ESPN Descends on Beantown for NCAA Frozen Four

For the time in more than a decade, the NCAA Frozen Four returns to the epicenter of college hockey, Boston, this week, and ESPN is on hand to cover action from every angle. With hometown favorite Boston University in the mix, ESPN’s trio of telecasts from TD Garden will have no shortage of Beantown flair.

“We do everything we can to refine this into a true showcase of college hockey,” says Senior Operations Manager Larry Wilson. “Working at the Garden is always a pleasure, and working at a location that’s great for doing television like the Garden is always a plus.”

NEP SS23 (A and B units) will serve as home to ESPN’s largest college-hockey production of the season, providing not only the linear telecasts on ESPN and ESPN2 but also five sub-cut camera feeds to the ESPN3 Surround streaming experience.

Plenty of Camera Firepower
ESPN will deploy more than a dozen cameras for Thursday’s Semifinals and Saturday’s Championship Game, headlined by the first appearance, at center ice, of an NAC/Ikegami Hi-Motion II ultra-slo-mo camera system for the Frozen Four.
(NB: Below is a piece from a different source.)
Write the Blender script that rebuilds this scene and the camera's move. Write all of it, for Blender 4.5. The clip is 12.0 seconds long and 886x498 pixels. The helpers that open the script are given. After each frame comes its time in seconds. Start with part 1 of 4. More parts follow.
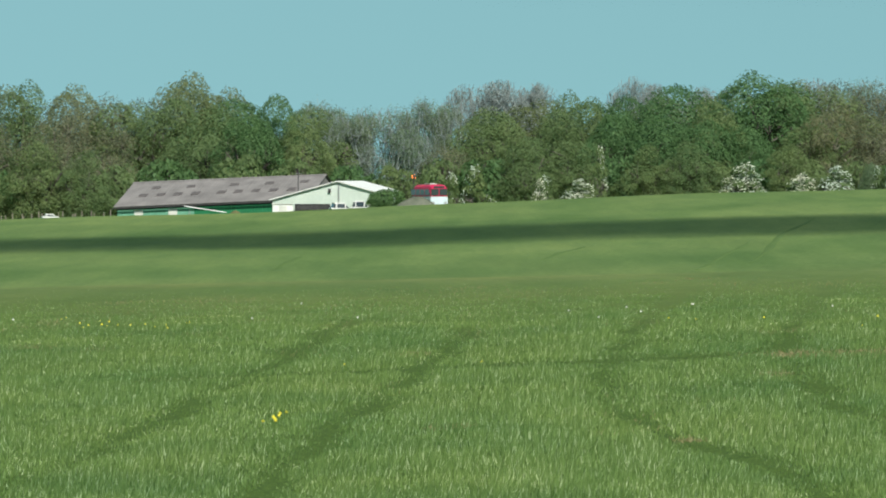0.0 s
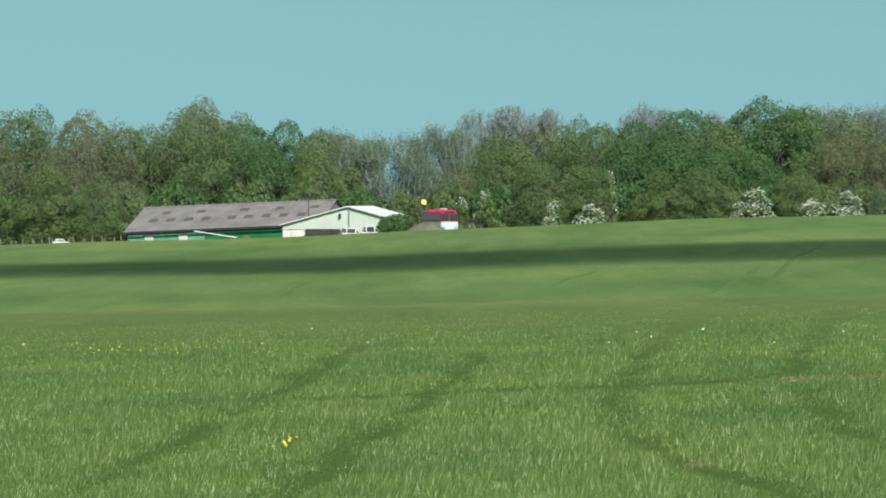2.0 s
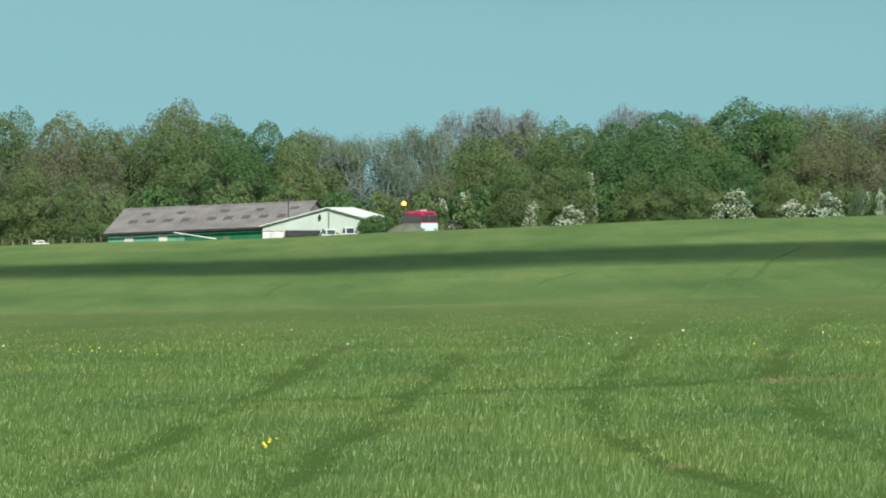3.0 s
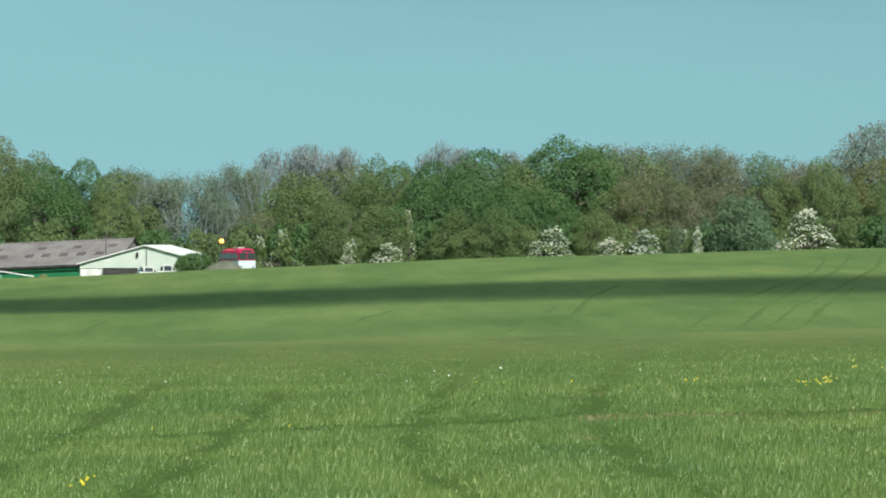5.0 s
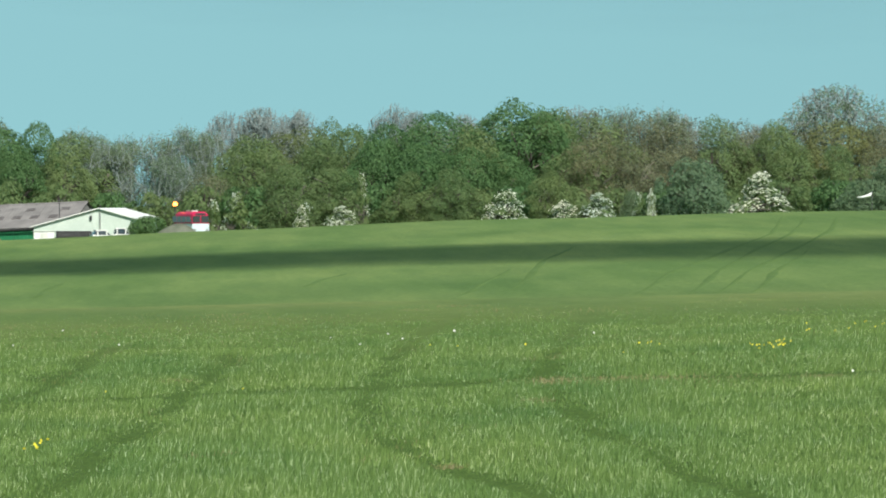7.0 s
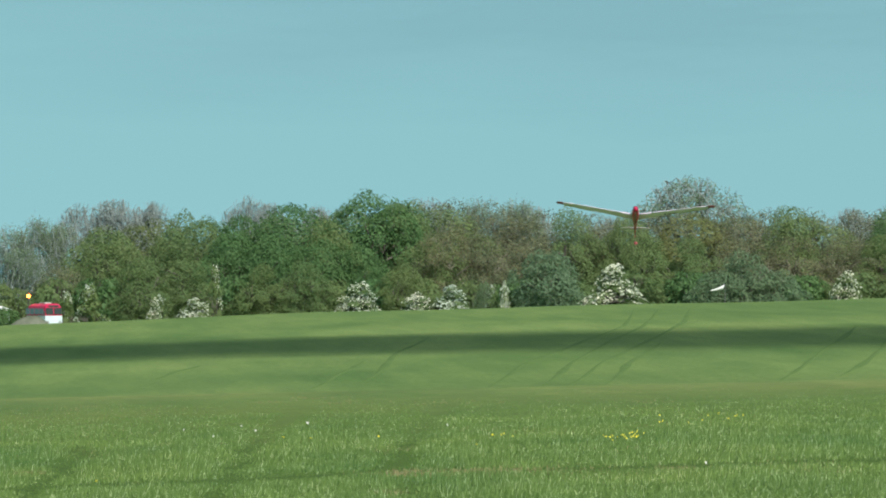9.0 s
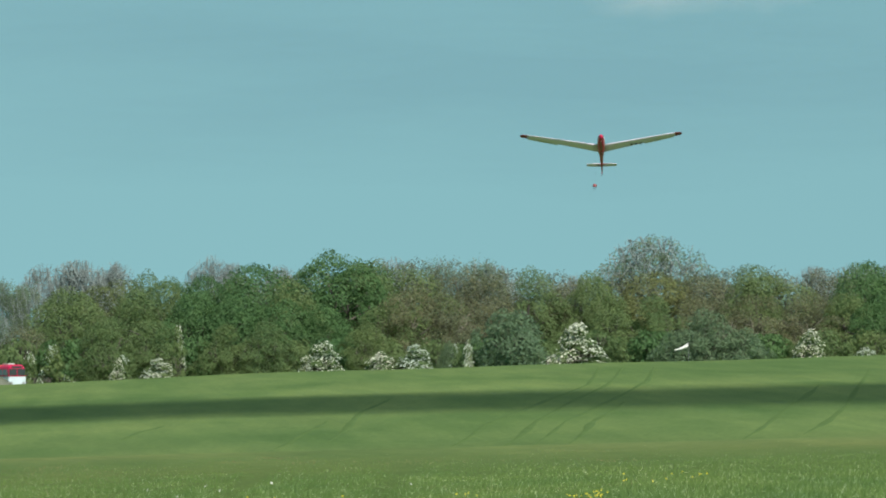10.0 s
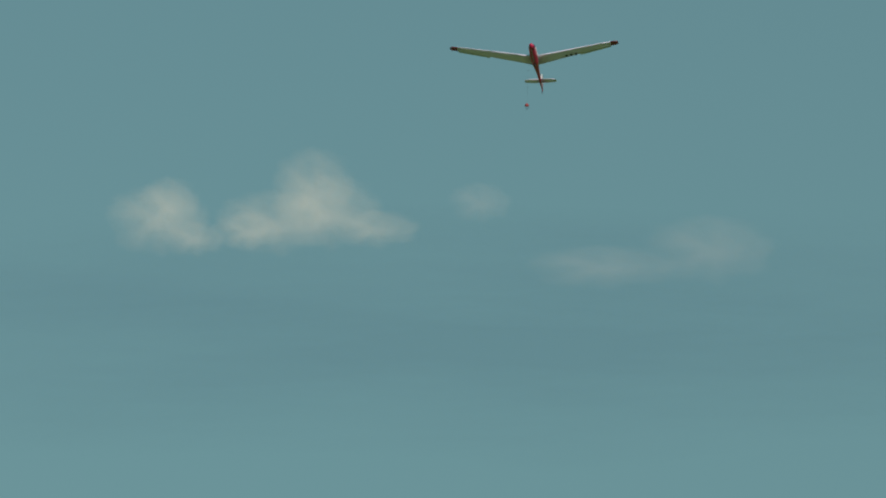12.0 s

Other cameras include three robos from Fletcher Chicago (above both goals and near the center line), five hard cameras (a game camera, mid position for tight isos, an overhead, and slash positions on both sides), and three handhelds (one wired in each corner and a roving RF unit with a rink-side reporter).
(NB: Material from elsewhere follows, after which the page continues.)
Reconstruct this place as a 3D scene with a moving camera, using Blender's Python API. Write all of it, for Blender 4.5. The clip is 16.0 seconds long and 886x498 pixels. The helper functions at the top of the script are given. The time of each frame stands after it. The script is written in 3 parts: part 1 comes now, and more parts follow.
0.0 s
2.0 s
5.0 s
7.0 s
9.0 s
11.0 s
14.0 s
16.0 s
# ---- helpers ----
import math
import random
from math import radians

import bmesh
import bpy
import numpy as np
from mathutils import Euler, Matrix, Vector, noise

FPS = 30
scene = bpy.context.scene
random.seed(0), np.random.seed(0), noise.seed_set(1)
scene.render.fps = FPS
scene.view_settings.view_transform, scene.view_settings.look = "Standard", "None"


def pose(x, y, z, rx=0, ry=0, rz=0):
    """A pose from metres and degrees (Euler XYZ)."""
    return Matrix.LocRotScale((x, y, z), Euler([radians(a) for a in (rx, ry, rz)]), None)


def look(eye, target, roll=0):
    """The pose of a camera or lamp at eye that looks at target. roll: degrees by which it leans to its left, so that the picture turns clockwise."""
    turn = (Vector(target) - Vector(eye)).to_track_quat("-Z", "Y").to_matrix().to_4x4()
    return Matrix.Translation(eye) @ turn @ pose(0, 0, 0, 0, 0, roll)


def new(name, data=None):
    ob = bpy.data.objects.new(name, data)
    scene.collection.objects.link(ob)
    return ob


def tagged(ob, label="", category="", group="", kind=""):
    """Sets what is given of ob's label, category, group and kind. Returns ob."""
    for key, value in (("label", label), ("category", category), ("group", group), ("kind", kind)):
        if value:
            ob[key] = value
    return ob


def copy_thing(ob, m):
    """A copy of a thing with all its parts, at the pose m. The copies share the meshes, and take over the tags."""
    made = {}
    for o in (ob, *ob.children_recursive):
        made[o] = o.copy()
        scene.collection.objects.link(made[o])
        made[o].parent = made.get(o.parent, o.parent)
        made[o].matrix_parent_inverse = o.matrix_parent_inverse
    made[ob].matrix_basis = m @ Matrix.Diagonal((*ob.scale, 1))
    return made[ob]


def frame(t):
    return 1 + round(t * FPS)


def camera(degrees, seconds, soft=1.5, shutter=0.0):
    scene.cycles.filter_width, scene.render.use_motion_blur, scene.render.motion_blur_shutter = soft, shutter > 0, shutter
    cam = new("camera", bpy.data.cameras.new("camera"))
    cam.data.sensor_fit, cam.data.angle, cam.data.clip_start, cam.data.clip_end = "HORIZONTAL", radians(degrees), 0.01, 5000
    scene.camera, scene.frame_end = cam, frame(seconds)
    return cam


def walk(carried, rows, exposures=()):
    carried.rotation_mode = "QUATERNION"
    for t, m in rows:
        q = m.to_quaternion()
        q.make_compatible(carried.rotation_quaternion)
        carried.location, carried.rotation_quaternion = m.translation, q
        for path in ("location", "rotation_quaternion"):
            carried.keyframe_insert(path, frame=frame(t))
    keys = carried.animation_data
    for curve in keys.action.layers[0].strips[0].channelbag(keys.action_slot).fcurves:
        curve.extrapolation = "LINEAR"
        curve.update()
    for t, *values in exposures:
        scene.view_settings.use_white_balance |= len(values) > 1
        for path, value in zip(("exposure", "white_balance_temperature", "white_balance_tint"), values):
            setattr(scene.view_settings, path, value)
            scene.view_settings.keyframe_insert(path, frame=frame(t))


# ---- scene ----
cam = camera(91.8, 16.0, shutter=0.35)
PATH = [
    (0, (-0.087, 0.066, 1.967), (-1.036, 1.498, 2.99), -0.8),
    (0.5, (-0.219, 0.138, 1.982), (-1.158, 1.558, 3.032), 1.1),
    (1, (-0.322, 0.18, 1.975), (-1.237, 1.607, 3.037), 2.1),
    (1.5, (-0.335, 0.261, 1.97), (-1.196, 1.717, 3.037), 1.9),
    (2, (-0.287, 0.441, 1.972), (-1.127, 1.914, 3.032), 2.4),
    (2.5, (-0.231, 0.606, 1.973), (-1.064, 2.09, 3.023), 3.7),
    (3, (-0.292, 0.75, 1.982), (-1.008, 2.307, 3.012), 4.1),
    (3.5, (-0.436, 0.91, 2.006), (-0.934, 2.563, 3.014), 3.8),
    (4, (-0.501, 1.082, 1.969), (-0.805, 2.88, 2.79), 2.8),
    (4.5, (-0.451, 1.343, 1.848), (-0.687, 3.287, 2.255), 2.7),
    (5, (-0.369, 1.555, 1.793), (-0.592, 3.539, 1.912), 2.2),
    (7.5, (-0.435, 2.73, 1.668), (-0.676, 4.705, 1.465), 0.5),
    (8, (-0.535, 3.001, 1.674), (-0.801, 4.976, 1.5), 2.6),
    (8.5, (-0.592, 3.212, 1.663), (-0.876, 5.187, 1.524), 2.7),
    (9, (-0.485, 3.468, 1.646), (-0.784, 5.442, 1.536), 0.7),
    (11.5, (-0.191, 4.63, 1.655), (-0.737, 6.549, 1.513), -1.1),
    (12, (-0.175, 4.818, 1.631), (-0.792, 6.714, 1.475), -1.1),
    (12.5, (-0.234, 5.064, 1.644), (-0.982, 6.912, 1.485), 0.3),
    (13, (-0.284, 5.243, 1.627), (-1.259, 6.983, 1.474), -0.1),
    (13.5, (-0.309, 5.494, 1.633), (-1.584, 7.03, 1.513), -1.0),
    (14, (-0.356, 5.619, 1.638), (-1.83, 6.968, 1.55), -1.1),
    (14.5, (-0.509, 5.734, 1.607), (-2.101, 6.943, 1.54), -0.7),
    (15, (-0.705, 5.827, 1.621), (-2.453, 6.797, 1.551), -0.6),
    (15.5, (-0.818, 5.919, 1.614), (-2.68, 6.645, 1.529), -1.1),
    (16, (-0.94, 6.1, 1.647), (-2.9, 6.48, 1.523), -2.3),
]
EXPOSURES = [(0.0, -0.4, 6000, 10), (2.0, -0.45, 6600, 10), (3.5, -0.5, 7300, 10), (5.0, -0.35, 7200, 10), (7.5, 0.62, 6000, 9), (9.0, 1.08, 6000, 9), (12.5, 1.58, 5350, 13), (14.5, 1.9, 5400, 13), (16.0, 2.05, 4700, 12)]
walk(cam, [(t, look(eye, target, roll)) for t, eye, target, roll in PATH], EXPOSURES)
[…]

“Those handhelds can capture reverse angles and get great shots of fans, the student section, concourse, and add more flavor of the event in addition to the hockey coverage,” says ESPN Senior Remote Ops Specialist Jack Coffey, who is back for his second year overseeing the Frozen Four production.

In addition, the NCAA has arranged for the NHL to supply ESPN with fixed in-net cameras to provide a goal-line perspective on close goals/saves.

The Sounds of the Garden
In terms of audio, ESPN will deploy RF mics on refs and coaches where possible, crowd mics throughout the student sections, and additional Crown PCC-160 surface mics inside the glass.

“In person, hockey is the best sport to watch, and all our additional audio [for Frozen Four] gives you that in-arena feeling or at least as close as you’re going to get,” says Coffey. “The PCC mics really add the inside-the-glass sound, which you can’t always get on TV. We want to make sure we get the sound and feel of the game.”

Ramping Up to the Frozen Four
This series of telecasts marks the culmination of ESPN’s 11th consecutive year covering every game of the NCAA Men’s Division I Ice Hockey Championships, and the network has once again leveraged the early-round games to create chemistry and continuity in its operations and production teams.

“Operationally, we have a very quick ramp-up,” says Wilson. “We do package a great deal of our regular-season collegiate hockey but utilize the regionals as an opportunity to make sure our production teams have time together with their crew. So a great number of the crew from the regionals will move on to Boston. We try to use that as a dress rehearsal as much as possible.”

ESPN’s 21st year of Frozen Four coverage begins tonight at 5 p.m. ET live from Boston’s TD Garden on ESPN2 and ESPN3.